**Set exercise**
Look through the data below. Pick out the lines holding the string "import".

**Data section**
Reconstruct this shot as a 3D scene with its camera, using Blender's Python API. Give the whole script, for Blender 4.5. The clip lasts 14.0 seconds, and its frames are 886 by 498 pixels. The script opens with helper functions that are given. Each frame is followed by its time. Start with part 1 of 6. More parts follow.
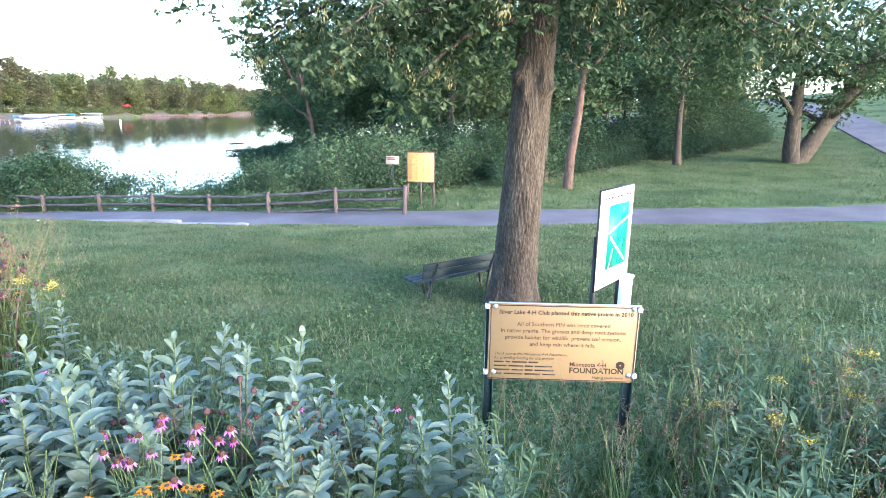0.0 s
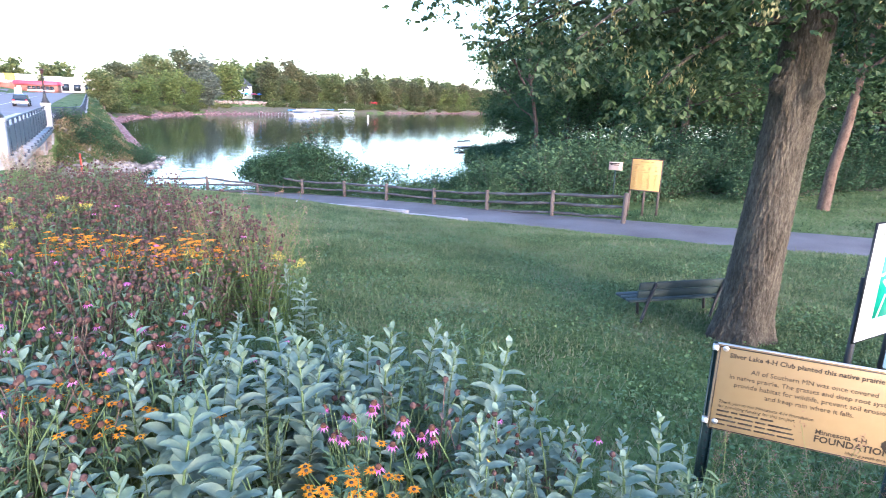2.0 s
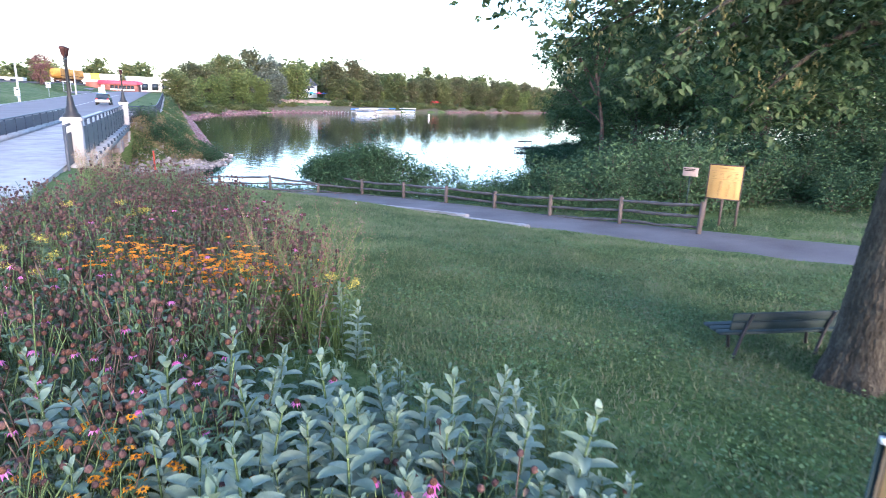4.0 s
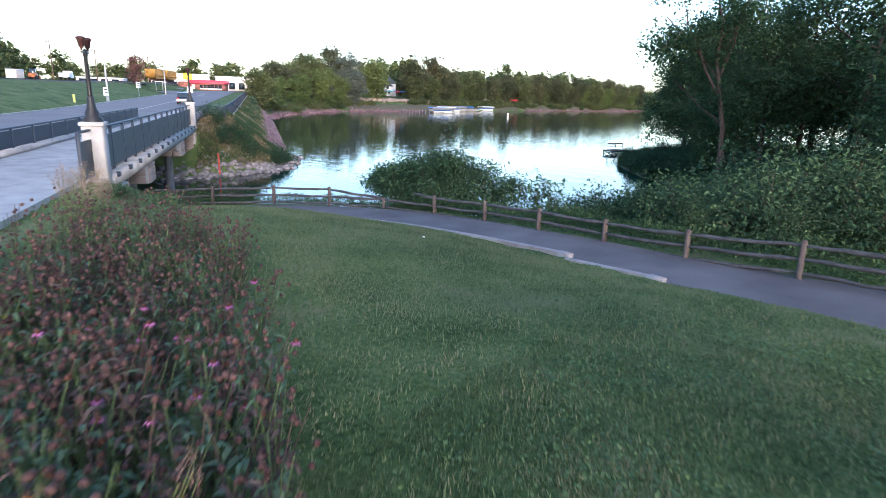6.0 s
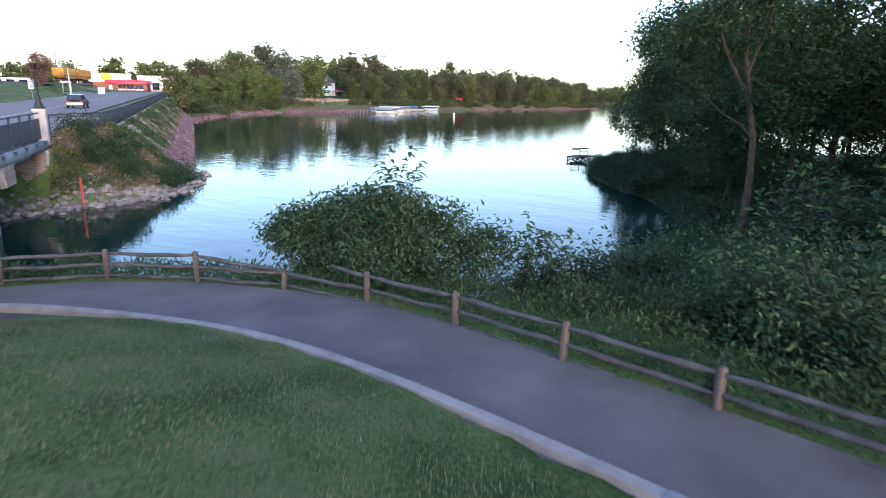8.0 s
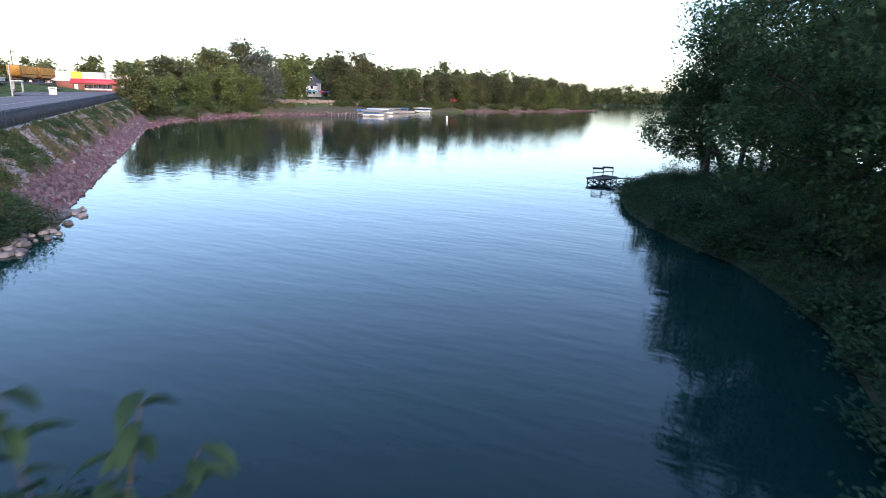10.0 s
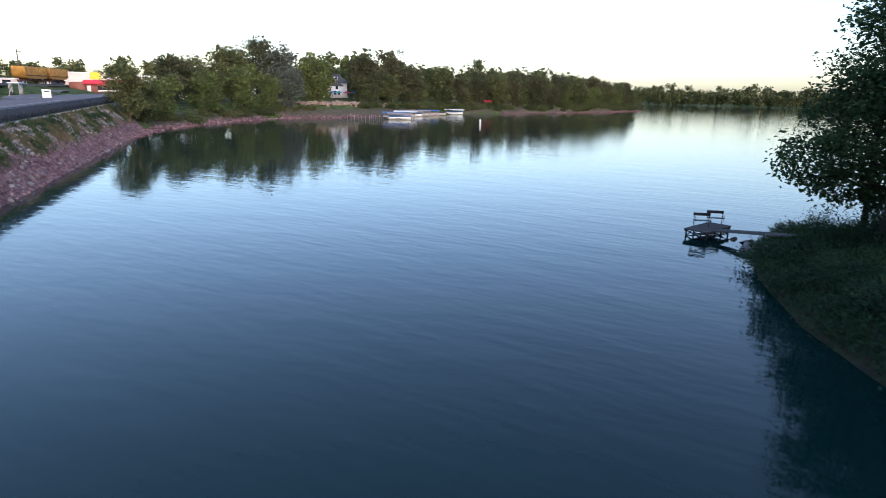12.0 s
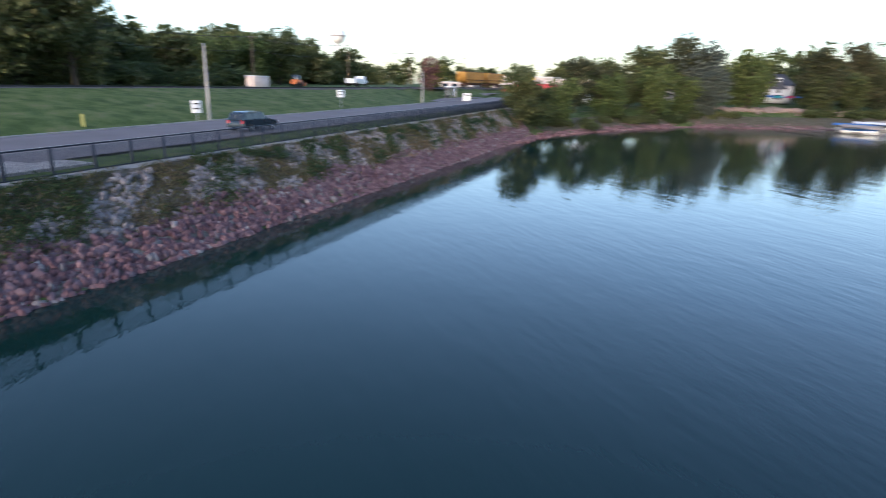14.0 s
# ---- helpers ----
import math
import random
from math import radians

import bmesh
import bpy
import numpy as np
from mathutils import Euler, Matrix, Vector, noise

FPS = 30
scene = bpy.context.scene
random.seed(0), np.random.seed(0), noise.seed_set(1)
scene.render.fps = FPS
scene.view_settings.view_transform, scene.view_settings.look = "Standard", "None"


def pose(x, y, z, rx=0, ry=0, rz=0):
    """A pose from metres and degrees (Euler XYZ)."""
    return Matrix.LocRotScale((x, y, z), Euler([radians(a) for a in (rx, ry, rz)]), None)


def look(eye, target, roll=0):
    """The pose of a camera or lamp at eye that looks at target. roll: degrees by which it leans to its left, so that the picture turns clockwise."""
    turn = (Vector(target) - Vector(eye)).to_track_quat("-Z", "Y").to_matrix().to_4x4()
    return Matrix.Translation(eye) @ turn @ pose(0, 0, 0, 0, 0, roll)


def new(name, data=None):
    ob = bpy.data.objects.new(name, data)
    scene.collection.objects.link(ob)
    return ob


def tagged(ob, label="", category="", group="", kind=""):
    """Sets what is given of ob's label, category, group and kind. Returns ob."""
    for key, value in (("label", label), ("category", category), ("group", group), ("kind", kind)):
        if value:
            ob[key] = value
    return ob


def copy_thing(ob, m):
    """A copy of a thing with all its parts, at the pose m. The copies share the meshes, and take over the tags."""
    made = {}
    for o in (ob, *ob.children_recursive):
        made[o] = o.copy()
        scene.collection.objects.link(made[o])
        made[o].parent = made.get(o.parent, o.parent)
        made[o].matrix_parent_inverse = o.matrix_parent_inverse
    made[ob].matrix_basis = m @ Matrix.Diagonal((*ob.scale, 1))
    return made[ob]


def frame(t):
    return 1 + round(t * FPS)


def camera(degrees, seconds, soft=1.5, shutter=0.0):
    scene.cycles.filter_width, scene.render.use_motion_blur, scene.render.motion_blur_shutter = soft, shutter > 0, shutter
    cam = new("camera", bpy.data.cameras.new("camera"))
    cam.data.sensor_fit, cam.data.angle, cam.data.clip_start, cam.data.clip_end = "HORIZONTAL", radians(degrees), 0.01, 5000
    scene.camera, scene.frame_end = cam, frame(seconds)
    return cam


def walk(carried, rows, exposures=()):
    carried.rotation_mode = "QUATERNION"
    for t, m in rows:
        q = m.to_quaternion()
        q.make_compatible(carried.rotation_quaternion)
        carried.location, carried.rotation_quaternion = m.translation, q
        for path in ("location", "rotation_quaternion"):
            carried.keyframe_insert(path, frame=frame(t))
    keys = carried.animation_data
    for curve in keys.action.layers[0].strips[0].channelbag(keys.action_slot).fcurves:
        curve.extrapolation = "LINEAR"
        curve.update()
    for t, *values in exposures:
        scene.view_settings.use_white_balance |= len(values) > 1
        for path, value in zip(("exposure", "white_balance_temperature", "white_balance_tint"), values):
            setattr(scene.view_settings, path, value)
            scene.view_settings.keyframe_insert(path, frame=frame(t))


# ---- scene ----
cam = camera(74.0, 14.0, soft=0.75, shutter=0.3)
PATH = [
    (0, (-0.221, 0.372, 2.352), (-0.259, 2.315, 1.88), 0.8),
    (0.5, (-0.243, 0.349, 2.39), (-0.3, 2.291, 1.914), 0.8),
    (1, (-0.262, 0.345, 2.419), (-0.488, 2.274, 1.939), 1.1),
    (1.5, (-0.276, 0.402, 2.421), (-0.808, 2.268, 1.937), 1.5),
    (2, (-0.283, 0.485, 2.404), (-1.01, 2.284, 1.918), 1.9),
    (2.5, (-0.284, 0.502, 2.412), (-1.078, 2.271, 1.924), 2.0),
    (3, (-0.295, 0.514, 2.422), (-1.12, 2.269, 1.933), 2.0),
    (3.5, (-0.38, 0.697, 2.428), (-1.239, 2.435, 1.937), 2.0),
    (4, (-0.632, 1.037, 2.462), (-1.533, 2.752, 1.967), 2.0),
    (4.2, (-0.772, 1.263, 2.47), (-1.721, 2.951, 1.971), 2.0),
    (6.3, (-4.327, 6.348, 2.49), (-5.44, 7.93, 1.981), 1.8),
    (6.5, (-4.862, 7.076, 2.467), (-5.967, 8.664, 1.958), 1.8),
    (7, (-6.232, 8.974, 2.508), (-7.244, 10.623, 2.0), 1.6),
    (7.5, (-7.723, 11.179, 2.57), (-8.697, 12.851, 2.063), 1.5),
    (8, (-9.228, 13.622, 2.645), (-10.19, 15.299, 2.137), 1.4),
    (8.5, (-10.78, 16.219, 2.745), (-11.734, 17.902, 2.237), 1.5),
    (8.7, (-11.415, 17.296, 2.749), (-12.366, 18.981, 2.244), 1.7),
    (10.8, (-19.202, 33.098, 3.116), (-20.148, 34.785, 2.607), 1.5),
    (11, (-20.063, 34.497, 3.159), (-21.03, 36.172, 2.65), 1.5),
    (11.5, (-22.043, 38.189, 3.364), (-23.073, 39.825, 2.853), 1.5),
    (12, (-23.898, 41.609, 3.563), (-24.941, 43.237, 3.05), 1.4),
    (12.5, (-26.101, 45.06, 3.888), (-27.229, 46.628, 3.369), 1.4),
    (13, (-28.216, 48.735, 4.089), (-29.544, 50.135, 3.564), 1.5),
    (13.5, (-30.518, 52.494, 4.2), (-32.048, 53.669, 3.671), 1.5),
    (14, (-32.414, 56.642, 4.186), (-34.251, 57.222, 3.645), 1.4),
]
walk(cam, [(t, look(e, g, r)) for t, e, g, r in PATH],
     exposures=[(0, 3.36, 5460, 17), (1.2, 3.24, 5420, 18), (3, 2.84, 5340, 20), (4.2, 2.67, 5360, 18), (6.4, 1.98, 5520, 15), (8.5, 1.97, 5750, 19), (11, 1.5, 5800, 20), (12.7, 1.32, 5800, 20), (14, 1.4, 5780, 17)])

# ---- world, sun, exposure ----
SUN_ELEV, SUN_AZ = radians(13.0), radians(128)   # low veiled sun behind the camera
world = bpy.data.worlds.new("evening_sky")
scene.world = world
world.use_nodes = True
wn = world.node_tree.nodes
sky = wn.new("ShaderNodeTexSky")
sky.sky_type = 'NISHITA'
sky.sun_disc = False
sky.sun_elevation, sky.sun_rotation = SUN_ELEV, SUN_AZ
sky.air_density, sky.dust_density, sky.ozone_density = 1.0, 1.5, 1.6
bg = wn["Background"]
bg.inputs["Strength"].default_value = 0.15
world.node_tree.links.new(sky.outputs["Color"], bg.inputs["Color"])
sun_data = bpy.data.lights.new("sun", 'SUN')
sun_data.energy, sun_data.angle, sun_data.color = 0.9, radians(20), (1.0, 0.78, 0.62)
sun = new("sun", sun_data)
sun.matrix_world = look((0, 0, 0), (-math.sin(SUN_AZ) * math.cos(SUN_ELEV), -math.cos(SUN_AZ) * math.cos(SUN_ELEV), -math.sin(SUN_ELEV)))

# ---- mesh helpers ----
RNG = np.random.default_rng(7)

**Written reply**
import math
import random
from math import radians
import bmesh
import bpy
import numpy as np
from mathutils import Euler, Matrix, Vector, noise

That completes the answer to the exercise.